As one who is training for the IR, I have to mention NDB holds. The rest I find either simple or good to train, but I’m seriously considering sending CAA an invoice to cover the many hours of NDB holds.

You will be even happier when you realise you will almost never do a hold in practice let alone a hold using an actual NDB for guidance.

EGTK Oxford

Staying disciplined and doing a proper walk-around and pre-flight check in heavy rain and high winds…

Biggin Hill

I haven’t flown for a while now and (as some of you know) I took my IR just in the middle of last year. Looking at your answers it’s pretty simple to avoid most things in the list by making a couple of IFR flights in good weather to regain some currency. Some other advice about that?

LSZH, LSZF, Switzerland

Getting complex amended clearances enroute in unfamiliar airspace while flying single pilot IFR.

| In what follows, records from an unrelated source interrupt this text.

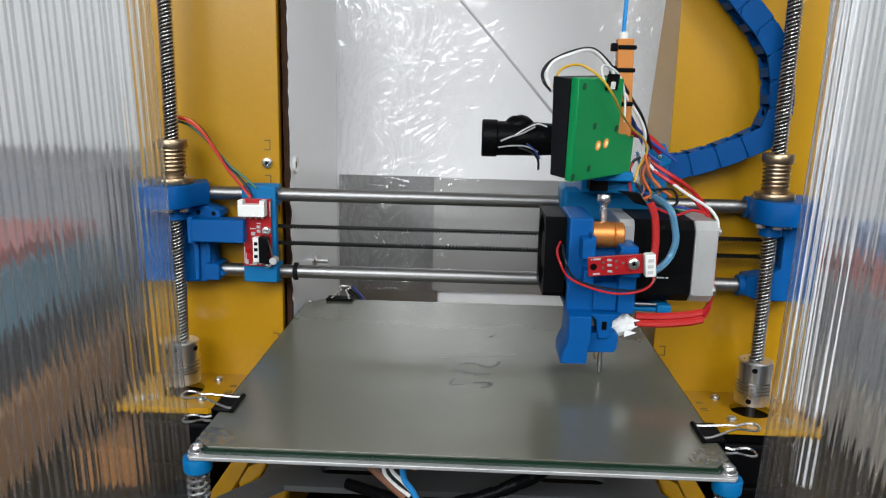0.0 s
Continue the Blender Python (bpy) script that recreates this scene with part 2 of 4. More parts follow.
WIRE = {k: material(k + "_wire", c, 0.38, stain=0.08, stain_scale=150) for k, c in dict(
    red=(0.46, 0.010, 0.014), black=(0.006, 0.006, 0.007), white=(0.75, 0.75, 0.73), yellow=(0.62, 0.36, 0.03), blue=(0.02, 0.05, 0.25),
    lightblue=(0.09, 0.24, 0.38), green=(0.02, 0.13, 0.08), orange=(0.60, 0.13, 0.03), brown=(0.22, 0.10, 0.06), sky=(0.02, 0.25, 0.60), grey=(0.4, 0.4, 0.4)).items()}
SLEEVE = material("red_glass_fibre_sleeve", (0.46, 0.009, 0.008), 0.5, stain=0.12, stain_scale=200, bump=0.5, bump_scale=1500)
WHITE_BOARD = material("white_laminate", (0.86, 0.86, 0.86), 0.38, stain=0.06, stain_scale=7, grain=0.02, scale=160, bump=0.03)
MDF = material("raw_fibreboard_edge", (0.040, 0.018, 0.010), 0.85, spec=0.15, stain=0.3, stain_scale=90, grain=0.2, bump=0.8, bump_scale=220)
SHEET_METAL = material("dull_metal_sheet", (0.36, 0.36, 0.355), 0.34, 0.9, stain=0.22, stain_scale=14, grain=0.06, scale=300, bump=0.15, bump_scale=30, rough_vary=0.16)
SHEET_BRIGHT = material("brushed_metal_sheet", (0.50, 0.495, 0.48), 0.32, 0.6, stain=0.14, stain_scale=10, grain=0.08, scale=260, bump=0.06, bump_scale=60, stretch=(0.12, 1, 1), rough_vary=0.1)
FILM = clear_sheet("cling_film", (0.985, 0.985, 0.985), 0.09, 2.6, 0.01)
POLY = refracting("polycarbonate", 0.09, 1.42)
POLY_RIB = clear_sheet("polycarbonate_rib", (0.93, 0.94, 0.95), 0.15, 0.8, 0.05)
# North wall is kept white so the doors look bright at the top.
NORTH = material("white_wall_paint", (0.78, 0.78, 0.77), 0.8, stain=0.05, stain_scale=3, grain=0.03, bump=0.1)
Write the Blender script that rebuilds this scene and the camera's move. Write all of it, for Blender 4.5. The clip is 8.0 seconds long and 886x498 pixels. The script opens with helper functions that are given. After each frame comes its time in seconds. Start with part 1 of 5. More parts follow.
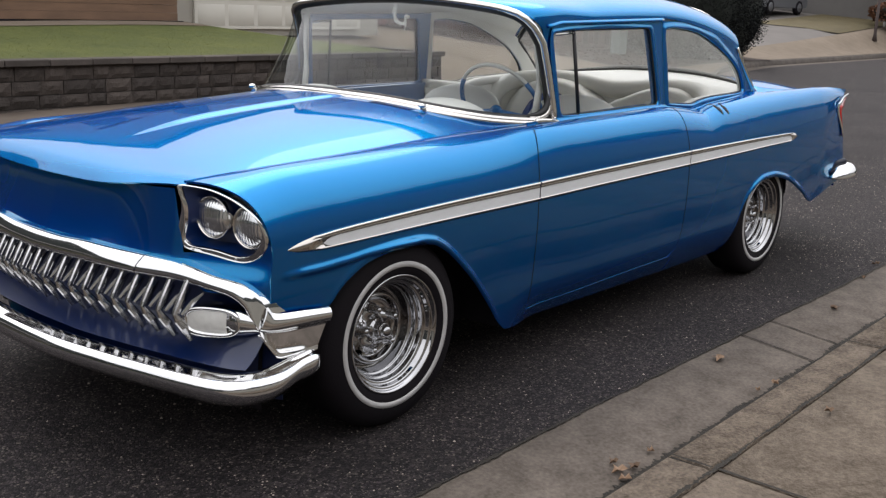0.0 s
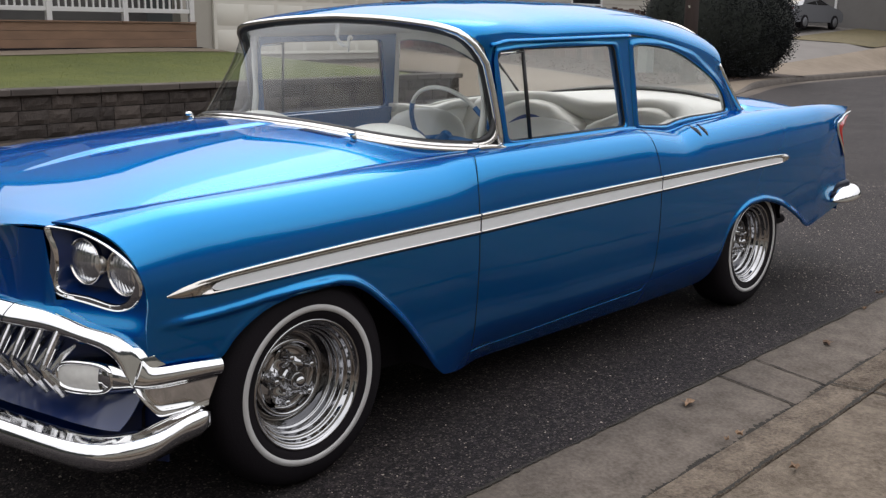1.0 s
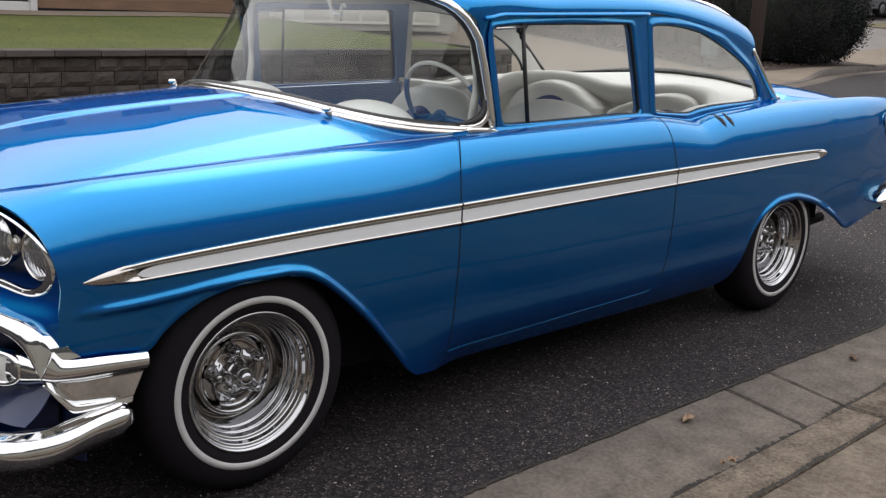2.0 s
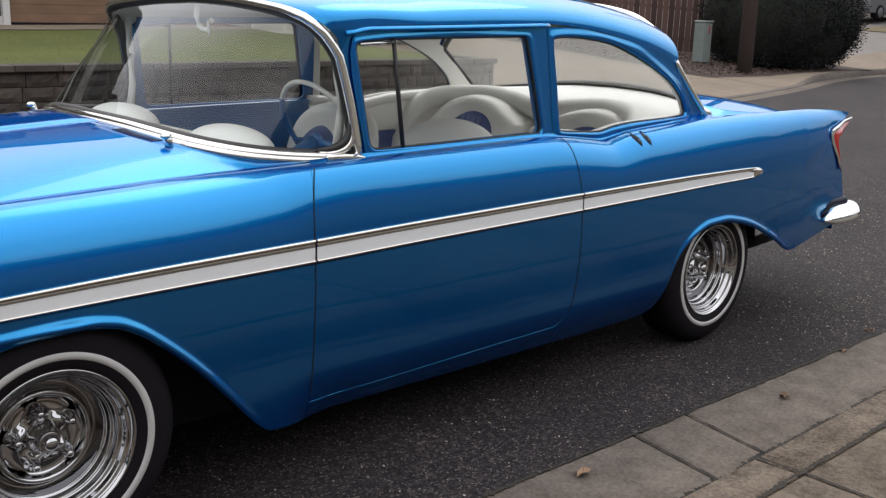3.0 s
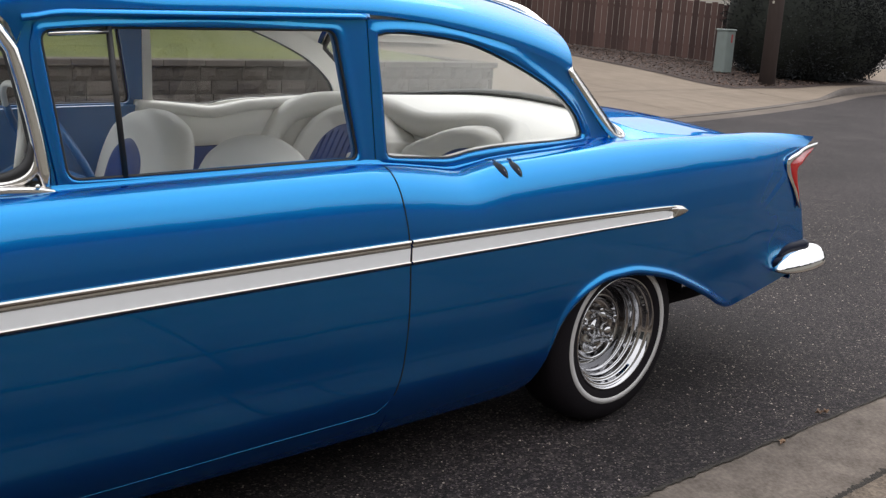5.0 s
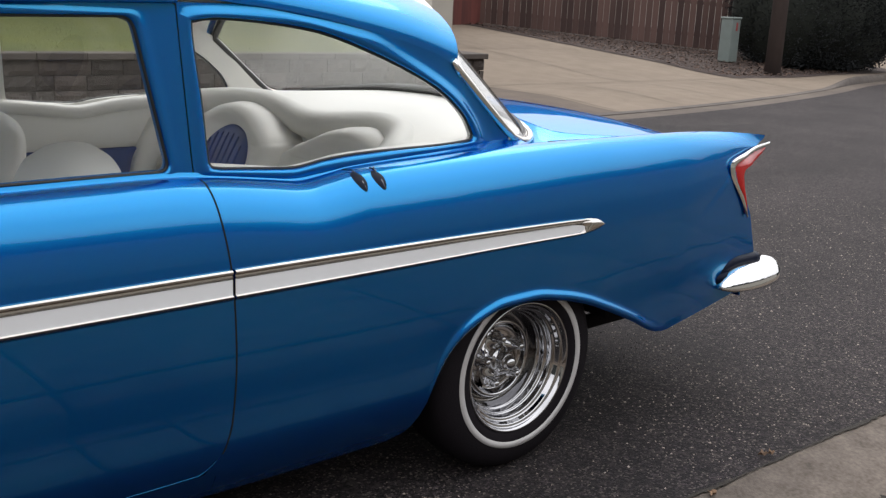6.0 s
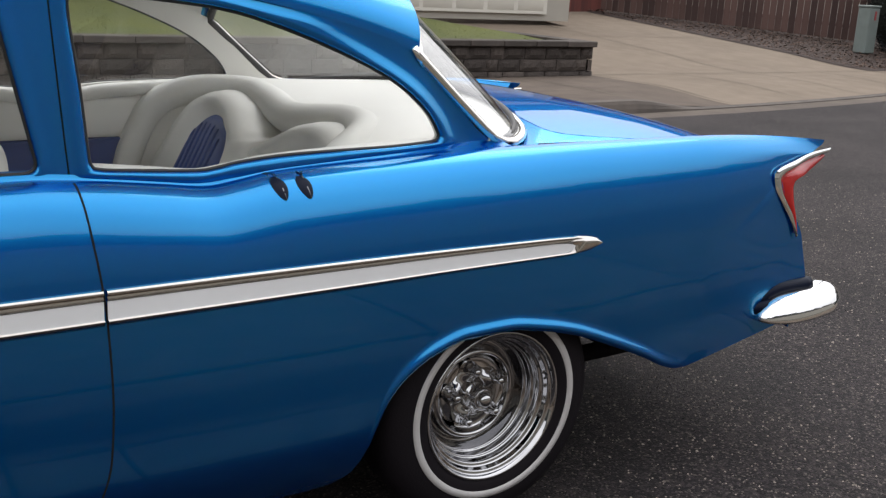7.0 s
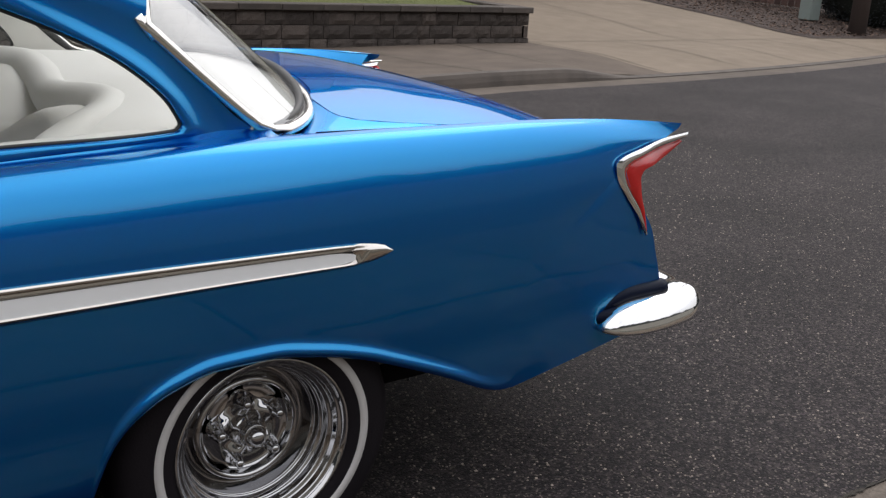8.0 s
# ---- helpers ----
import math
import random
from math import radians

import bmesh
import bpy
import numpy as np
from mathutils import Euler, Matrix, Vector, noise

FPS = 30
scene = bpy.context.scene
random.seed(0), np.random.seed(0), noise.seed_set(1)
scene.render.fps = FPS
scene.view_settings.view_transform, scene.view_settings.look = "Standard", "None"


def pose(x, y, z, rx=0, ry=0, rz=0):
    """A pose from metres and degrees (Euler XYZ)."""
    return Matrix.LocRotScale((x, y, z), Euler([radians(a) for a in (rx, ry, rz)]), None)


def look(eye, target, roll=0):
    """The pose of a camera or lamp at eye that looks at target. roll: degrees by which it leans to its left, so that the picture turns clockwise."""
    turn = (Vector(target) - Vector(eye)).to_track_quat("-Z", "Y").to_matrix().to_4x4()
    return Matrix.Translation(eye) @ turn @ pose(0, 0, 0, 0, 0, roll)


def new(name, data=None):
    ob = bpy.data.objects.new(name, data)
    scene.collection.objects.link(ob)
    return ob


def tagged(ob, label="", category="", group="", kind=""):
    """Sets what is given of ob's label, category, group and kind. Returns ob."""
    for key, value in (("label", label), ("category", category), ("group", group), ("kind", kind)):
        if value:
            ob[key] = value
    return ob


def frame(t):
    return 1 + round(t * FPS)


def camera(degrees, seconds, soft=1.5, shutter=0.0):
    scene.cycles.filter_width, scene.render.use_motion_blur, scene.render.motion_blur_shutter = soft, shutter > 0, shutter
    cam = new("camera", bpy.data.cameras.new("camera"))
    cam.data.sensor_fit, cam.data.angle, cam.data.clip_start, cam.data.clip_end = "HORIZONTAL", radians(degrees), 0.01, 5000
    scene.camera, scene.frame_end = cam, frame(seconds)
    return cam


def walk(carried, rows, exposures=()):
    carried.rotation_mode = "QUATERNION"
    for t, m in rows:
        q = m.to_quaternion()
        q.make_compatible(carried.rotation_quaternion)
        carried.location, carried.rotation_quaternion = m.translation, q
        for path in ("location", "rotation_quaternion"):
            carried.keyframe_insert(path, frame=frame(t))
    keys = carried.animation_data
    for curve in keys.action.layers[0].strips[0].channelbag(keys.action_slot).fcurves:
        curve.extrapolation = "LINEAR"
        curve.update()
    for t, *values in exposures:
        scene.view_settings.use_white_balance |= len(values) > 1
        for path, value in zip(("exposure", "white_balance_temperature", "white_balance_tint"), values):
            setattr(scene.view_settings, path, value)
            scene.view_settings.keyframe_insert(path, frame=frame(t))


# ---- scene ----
cam = camera(48.0, 8.0, soft=1.35)
PATH = [
    (0, (-2.3, -3.008, 1.404), (-0.823, -1.747, 0.929), 1.8),
    (0.5, (-2.069, -2.986, 1.41), (-0.556, -1.754, 0.971), 2.8),
    (1, (-1.817, -3.085, 1.4), (-0.386, -1.757, 0.964), 0.7),
    (1.2, (-1.723, -3.146, 1.416), (-0.367, -1.757, 0.935), 1.2),
    (2.3, (-1.263, -3.058, 1.389), (0.079, -1.656, 0.903), 2.7),
    (2.5, (-1.131, -3.098, 1.398), (0.193, -1.679, 0.915), 2.0),
    (3, (-0.864, -3.128, 1.423), (0.469, -1.713, 0.951), 1.9),
    (3.5, (-0.592, -3.005, 1.401), (0.84, -1.671, 0.988), 4.5),
    (4, (-0.289, -2.989, 1.392), (1.083, -1.589, 0.993), 2.5),
    (4.5, (-0.001, -2.942, 1.386), (1.332, -1.521, 0.936), 3.2),
    (5.8, (0.749, -2.893, 1.436), (1.981, -1.392, 0.96), 2.4),
    (6, (0.899, -2.83, 1.398), (2.159, -1.355, 0.912), 2.7),
    (6.5, (1.188, -2.735, 1.399), (2.452, -1.284, 0.853), 3.0),
    (7, (1.494, -2.755, 1.393), (2.549, -1.138, 0.871), 2.9),
    (7.5, (1.788, -2.679, 1.381), (2.805, -1.055, 0.809), 3.6),
    (8, (2.09, -2.634, 1.396), (3.202, -1.078, 0.814), 3.3),
]
walk(cam, [(t, look(eye, target, roll)) for t, eye, target, roll in PATH], [(0.0, -0.29), (1.0, -0.28), (2.5, -0.23), (3.0, -0.20), (3.5, 0.06), (4.0, -0.04), (4.5, -0.04), (6.0, -0.09), (7.0, -0.17), (8.0, -0.36)])

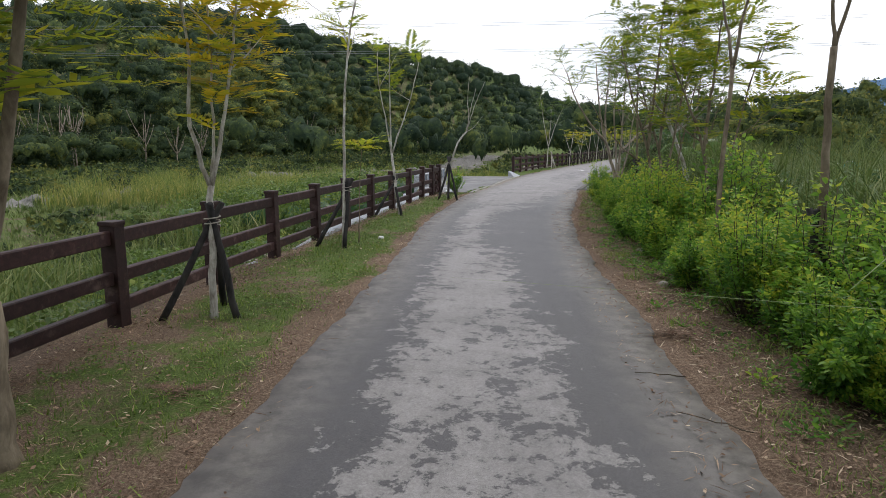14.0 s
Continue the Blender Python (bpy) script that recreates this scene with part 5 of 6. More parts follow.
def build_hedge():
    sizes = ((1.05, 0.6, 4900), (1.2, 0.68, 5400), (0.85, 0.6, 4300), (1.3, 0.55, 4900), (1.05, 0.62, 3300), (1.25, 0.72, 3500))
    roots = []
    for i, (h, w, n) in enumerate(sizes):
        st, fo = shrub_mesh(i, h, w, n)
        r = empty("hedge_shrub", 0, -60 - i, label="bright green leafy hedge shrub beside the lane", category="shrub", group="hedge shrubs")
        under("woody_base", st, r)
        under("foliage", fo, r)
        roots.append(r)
    used = [False] * 6
    y = 3.0
    while y < 46.6:
        hgt = np.interp(y, [3, 8, 11, 14, 18, 21, 24, 28, 32, 36, 40, 42.6, 43.4, 45, 46], [1.05, 1.1, 1.0, 1.05, 1.05, 1.35, 1.0, 0.95, 1.05, 0.95, 0.92, 0.85, 0.5, 0.55, 0.8])
        for row in (0, 1, 2):
            if rng.random() < (0.06, 0.05, 0.25)[row] + (0.5 if 42.9 < y < 46 else 0.0) + (0.35 if row == 2 and not (19 < y < 23 or 29 < y < 35) else 0.0):
                continue
            k = int(rng.integers(4, 6)) if row else int(rng.integers(0, 4))
            s = hgt * rng.uniform(0.65, 1.25) / 1.06 * (0.9, 1.05, 1.15)[row]
            front = np.interp(y, [3, 8, 14, 20, 24, 28, 34, 38, 42, 44, 46], [1.5, 1.45, 1.4, 1.4, 1.25, 1.15, 1.1, 1.1, 1.0, 1.45, 1.6])
            x = float(edge_r(y)) + front + row * 0.7 + rng.normal(0, 0.14)
            m = pose(x, y + rng.uniform(-0.3, 0.3), float(ground_z(x, y)) - 0.02, rng.normal(0, 6), rng.normal(0, 6), rng.uniform(0, 360))
            if not used[k]:
                roots[k].matrix_basis, used[k] = m, True
                roots[k].scale = (s, s, s)
            else:
                c = copy_thing(roots[k], m)
                c.scale = (s, s, s * rng.uniform(0.85, 1.15))
        y += 0.5 + 0.35 * rng.random()
    one = copy_thing(roots[1], pose(2.17, 45.3, 0, 0, 0, 40))
    one.scale = (0.62, 0.62, 0.78)
    tagged(one, "small round green shrub at the end of the fence", "shrub")
    near = copy_thing(roots[3], pose(7.8, 44.9, 0, 3, 0, 200))
    near.scale = (0.8, 0.8, 0.95)
    tagged(near, "taller bright shrub standing before the yard wall", "shrub")
    for x, y, s in ((7.45, 42.0, 0.75), (7.75, 42.75, 0.85), (8.1, 42.1, 0.8), (8.15, 43.3, 0.8), (8.5, 44.0, 0.7), (9.0, 43.4, 0.8), (8.9, 44.8, 0.55)):
        c = copy_thing(roots[3 if s < 0.8 else 1], pose(x, y, float(ground_z(x, y)), 0, 0, 500 * s))
        c.scale = (s * 0.72, s * 0.72, s * 0.66)
    for x, y, s in ((9.0, 45.9, 0.5), (9.4, 45.2, 0.6), (10.0, 47.0, 0.6), (10.6, 46.4, 0.7)):
        c = copy_thing(roots[2], pose(x, y, float(ground_z(x, y)), 0, 0, 60 * s))
        c.scale = (s, s, s)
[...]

I’ve had trips in the US with 4-5 amended clearances during a 4 hr trip, each featuring something like a 10-fix readback.

Interpreting and accepting (or rejecting) these routes on the spot takes a lot of mental energy – add a congested frequency, challenging enroute weather decisions and some mechanical issue you’re troubleshooting, and you really start to feel how limited human bandwidth can be…

JasonC wrote:

You will be even happier when you realise you will almost never do a hold in practice let alone a hold using an actual NDB for guidance.

Which is my frustration A) I burn a ton of money going around in circles, trying to best guess the wind in order to nail the inbound B) We spend so much time on otherwise simple holds that it leaves little time to practice the things that might save my life one day

EGTR

JasonC wrote:

Actually I also agree with taxying. Brussels in particular is a nightmare.

Reminds me of my TWR/GND days at EBBR when I vectored a Citation to the GA apron. Poor guy couldn’t see a single taxi line

EBST, Belgium

airways wrote:

Reminds me of my TWR/GND days at EBBR when I vectored a Citation to the GA apron. Poor guy couldn’t see a single taxi line

Romeo 2, Outer 3, Inner 4…….The GA Apron itself is one big mess! But taxiing there makes Schipol look like Shoreham.

EGTK Oxford

Procedure when I started. I was not comfortable about where the enroute part ended and the approach part began – and the clearances (or lack of) that went with that. As you start flying it kind of sorts itself out naturally. I fly a SID, or Departure Procedure as they’re now called, every time I depart my home field. I’ve never had a STAR, but will probably encounter that in the turboprop eventually.

Today I’d say it’s weather mainly. Aggravating this is my utter lack of interest in meteorology. It was always the subject I had the hardest to understand, yet it is so important. I find it very nebulous. Sorry for the pun.

Last Edited by AdamFrisch at 18 Jan 15:50

Peter wrote:

getting lost at complicated airports where the signs are bad.

This is not so much about IFR, though, is it (unless it’s bad vis and you find it even harder to navigate the airport then).

Incidentally, without realizing there was a similar thread here today, I just started another one polling for your pet hates in flying in general (regardless of flying rules):

http://www.euroga.org/forums/hangar-talk/5482-your-pet-hate-in-flying#post_97903

This one on particular IFR challenges is interesting, though, too – especially for those like me who aren’t flying IFR yet.

Hungriger Wolf (EDHF), Germany

Convective weather and (potential) icing!